Your bare-bottom tank has a ton of surface area for bacterial growth, judging by the description the filtration set up. I agree that bare-bottomed tanks are more sensitive than tanks with substrate, but that is only a concern when biomedia is minimal; far from the case here.
 
Mature biomedia, submersed in the water of the aquarium or sump, will not even come close to losing all or even most of its bacterial colony in a mere 6 hours without circulation. I have no explanation for the results of your tests, and I realize that it would be comforting to have an answer, but I don't believe this is it.

Your bare-bottom tank has a ton of surface area for bacterial growth, judging by the description the filtration set up.
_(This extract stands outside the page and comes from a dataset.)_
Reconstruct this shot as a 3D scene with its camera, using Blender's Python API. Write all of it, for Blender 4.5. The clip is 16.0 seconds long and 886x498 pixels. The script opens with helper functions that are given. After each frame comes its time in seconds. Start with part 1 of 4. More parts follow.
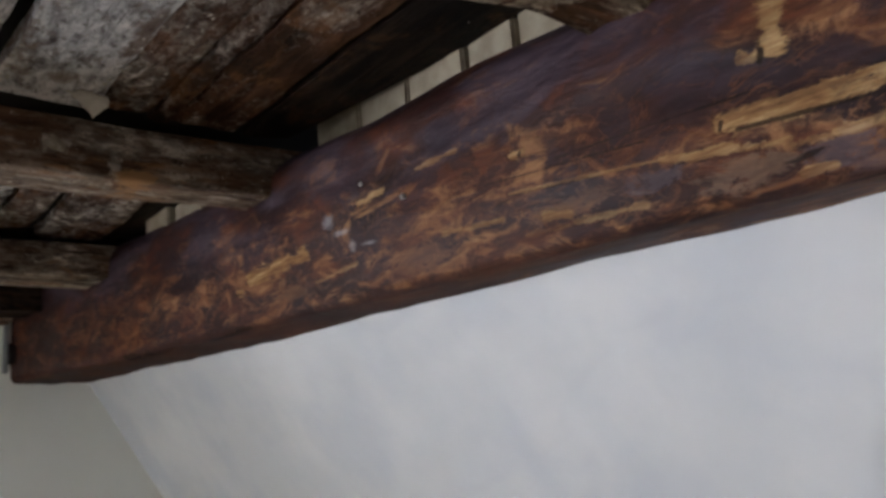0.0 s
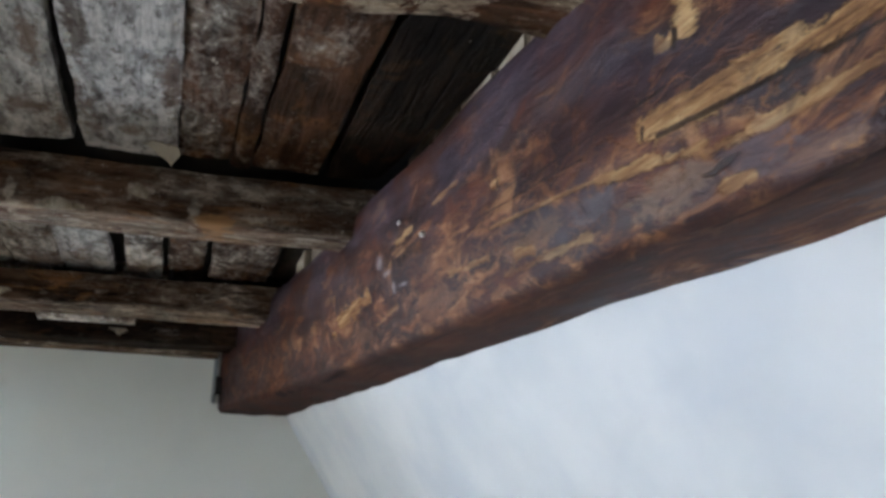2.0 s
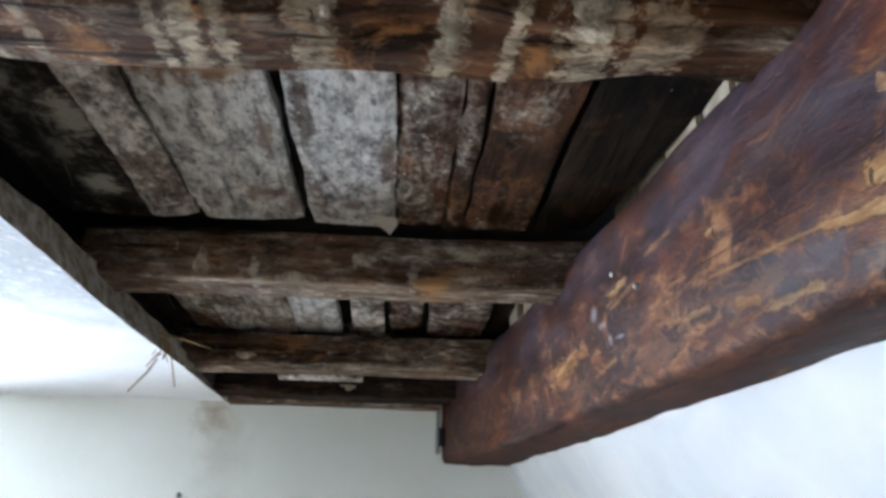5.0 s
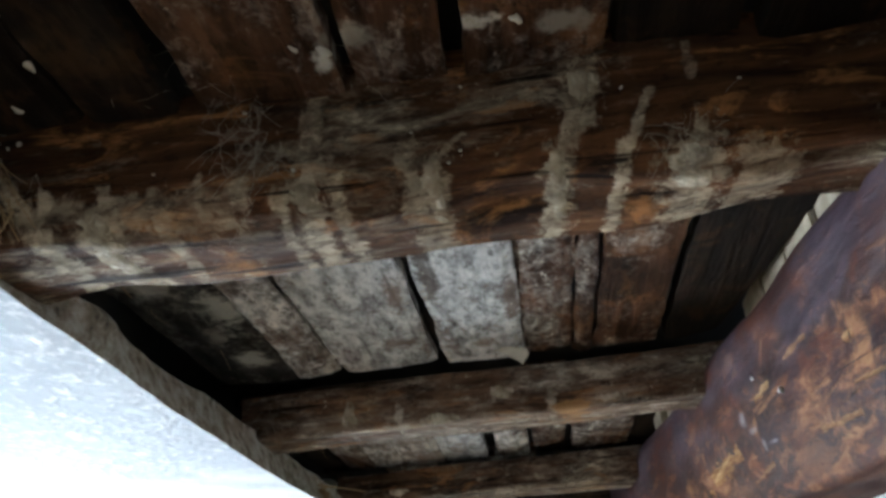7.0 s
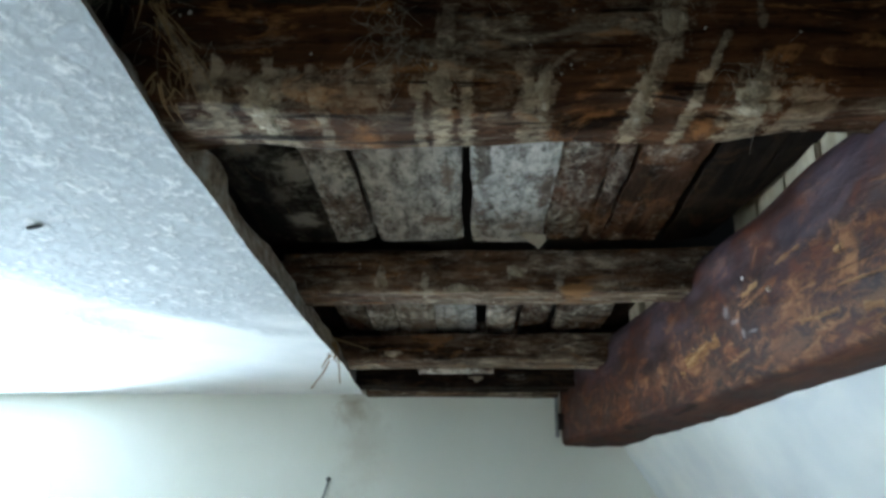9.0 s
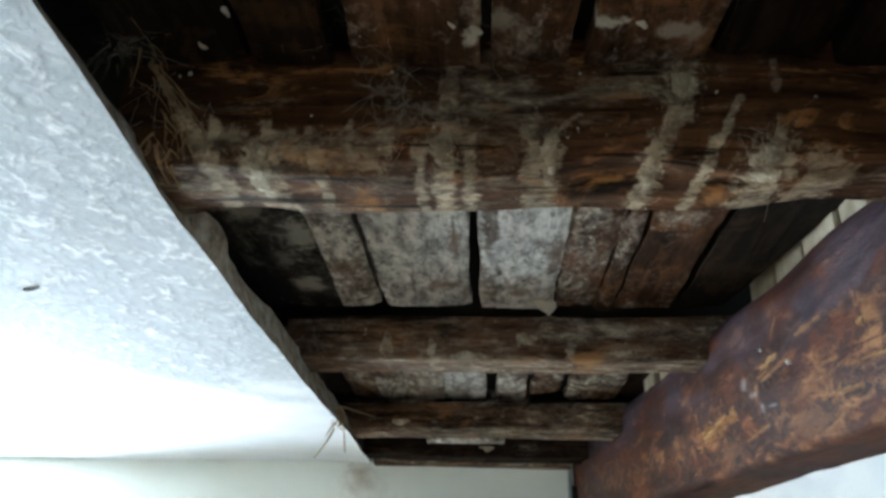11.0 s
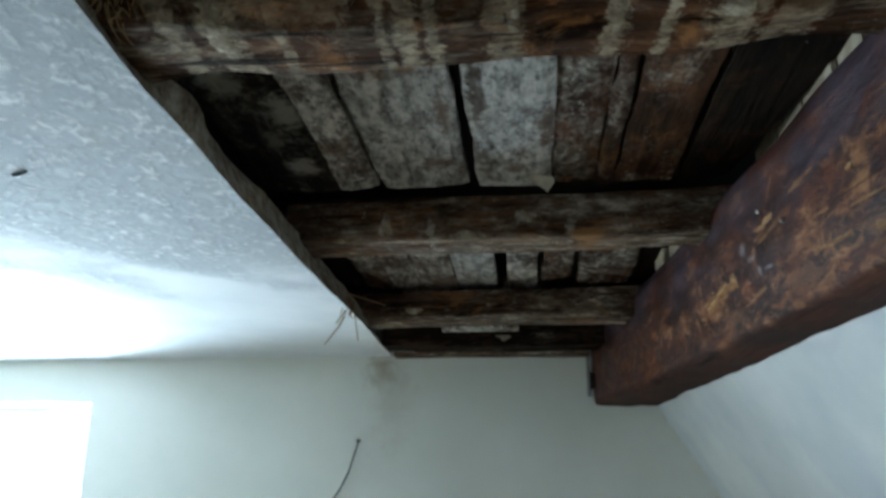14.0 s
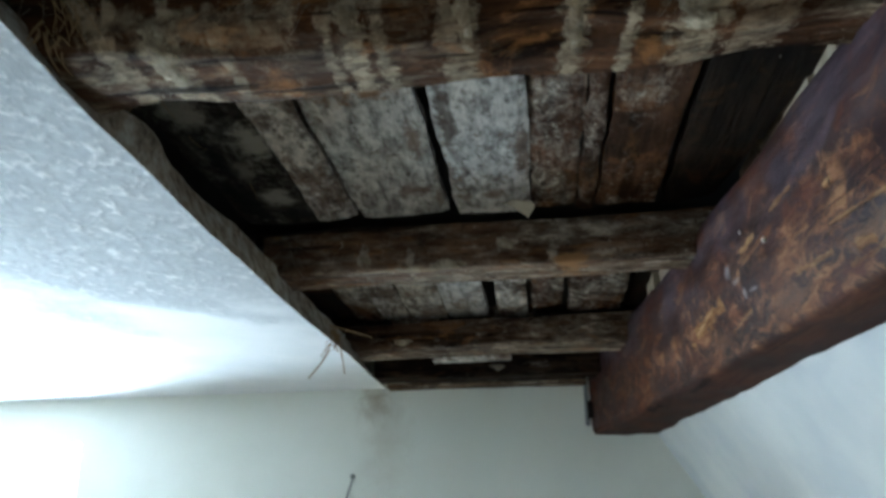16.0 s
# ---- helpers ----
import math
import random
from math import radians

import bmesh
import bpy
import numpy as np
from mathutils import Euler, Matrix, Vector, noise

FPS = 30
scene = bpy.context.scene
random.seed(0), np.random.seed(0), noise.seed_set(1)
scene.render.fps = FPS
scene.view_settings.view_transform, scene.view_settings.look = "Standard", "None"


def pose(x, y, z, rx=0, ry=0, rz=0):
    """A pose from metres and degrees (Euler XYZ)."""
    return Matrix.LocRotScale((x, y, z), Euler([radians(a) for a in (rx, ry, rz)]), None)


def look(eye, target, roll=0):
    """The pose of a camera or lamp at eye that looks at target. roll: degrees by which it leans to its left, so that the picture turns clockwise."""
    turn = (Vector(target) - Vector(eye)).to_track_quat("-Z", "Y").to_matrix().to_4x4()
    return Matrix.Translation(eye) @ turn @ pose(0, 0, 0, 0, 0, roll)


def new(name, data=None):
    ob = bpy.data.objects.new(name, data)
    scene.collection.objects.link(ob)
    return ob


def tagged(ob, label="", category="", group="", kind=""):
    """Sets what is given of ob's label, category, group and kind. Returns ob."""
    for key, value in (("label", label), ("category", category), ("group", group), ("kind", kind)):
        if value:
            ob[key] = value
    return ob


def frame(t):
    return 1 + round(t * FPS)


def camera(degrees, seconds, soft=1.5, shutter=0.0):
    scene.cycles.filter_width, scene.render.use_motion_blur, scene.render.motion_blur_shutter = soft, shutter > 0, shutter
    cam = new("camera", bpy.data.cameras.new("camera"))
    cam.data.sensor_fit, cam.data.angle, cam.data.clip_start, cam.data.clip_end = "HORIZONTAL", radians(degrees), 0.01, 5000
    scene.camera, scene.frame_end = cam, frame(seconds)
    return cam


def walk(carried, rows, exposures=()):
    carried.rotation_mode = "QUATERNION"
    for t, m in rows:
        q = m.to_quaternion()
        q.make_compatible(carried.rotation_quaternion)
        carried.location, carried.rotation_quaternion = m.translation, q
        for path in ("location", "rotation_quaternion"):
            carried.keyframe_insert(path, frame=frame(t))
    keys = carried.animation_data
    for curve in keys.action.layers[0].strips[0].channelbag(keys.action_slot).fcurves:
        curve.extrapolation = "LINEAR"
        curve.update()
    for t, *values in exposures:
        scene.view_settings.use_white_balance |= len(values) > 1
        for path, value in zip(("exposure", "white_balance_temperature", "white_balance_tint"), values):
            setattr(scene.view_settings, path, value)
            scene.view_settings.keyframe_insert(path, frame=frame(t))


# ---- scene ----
cam = camera(57.1, 16.0, 3.2, 0.4)
PATH = [
    (0, (0.177, 0.744, 1.769), (1.431, 2.235, 2.219), -5.1),
    (0.5, (0.388, 0.717, 1.759), (1.36, 2.392, 2.257), -2.9),
    (1, (0.536, 0.648, 1.744), (1.293, 2.442, 2.203), 1.1),
    (1.5, (0.561, 0.619, 1.764), (1.251, 2.406, 2.34), -0.3),
    (2, (0.55, 0.651, 1.774), (1.153, 2.466, 2.36), 0.5),
    (2.5, (0.563, 0.682, 1.768), (1.122, 2.515, 2.341), 0.9),
    (3, (0.555, 0.685, 1.773), (1.057, 2.524, 2.378), 1.0),
    (3.5, (0.534, 0.68, 1.778), (0.959, 2.524, 2.424), 1.3),
    (6, (0.535, 0.585, 1.787), (0.415, 2.441, 2.522), -1.7),
    (6.5, (0.545, 0.57, 1.793), (0.357, 2.358, 2.668), -3.5),
    (7, (0.525, 0.556, 1.823), (0.355, 2.332, 2.725), -4.5),
    (7.5, (0.488, 0.513, 1.82), (0.35, 2.374, 2.54), -3.6),
    (8, (0.467, 0.453, 1.77), (0.284, 2.335, 2.419), -2.2),
    (8.5, (0.379, 0.384, 1.748), (0.317, 2.281, 2.379), 0.2),
    (11, (0.395, 0.42, 1.766), (0.29, 2.254, 2.559), 1.4),
    (11.5, (0.388, 0.421, 1.768), (0.277, 2.257, 2.551), 1.1),
    (12, (0.403, 0.416, 1.771), (0.27, 2.239, 2.581), 0.6),
    (12.5, (0.411, 0.418, 1.771), (0.258, 2.261, 2.532), 0.1),
    (13, (0.423, 0.439, 1.736), (0.276, 2.35, 2.309), -0.1),
    (13.5, (0.454, 0.449, 1.718), (0.288, 2.358, 2.29), -0.2),
    (14, (0.466, 0.459, 1.714), (0.273, 2.361, 2.302), 0.2),
    (14.5, (0.468, 0.472, 1.709), (0.28, 2.377, 2.29), 0.2),
    (15, (0.464, 0.49, 1.71), (0.295, 2.393, 2.299), 0.3),
    (15.5, (0.478, 0.514, 1.713), (0.348, 2.421, 2.3), -0.5),
    (16, (0.512, 0.5, 1.724), (0.307, 2.378, 2.381), -1.0),
]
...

I agree that bare-bottomed tanks are more sensitive than tanks with substrate, but that is only a concern when biomedia is minimal; far from the case here.

there was a thread on here stating that canister filters that have been set up for a while can completely die off after just 1 hour.

it's the only thing that makes sense to me.

but at this point Idc what the cause was, just need that ammonia to go down because I'm not trying to have a leichardti die after I spent 5 years trying to get one imported, lol. I'll test the tank tomorrow ( 48 hours after using dr.tims ) and see if it's gone down any, I'm going to not use prime as I hear it can prolong the Dr.Tims bacteria from eating away at the ammonia, so we'll see. worse case I'll get some ammonia remover chips and leave it at that.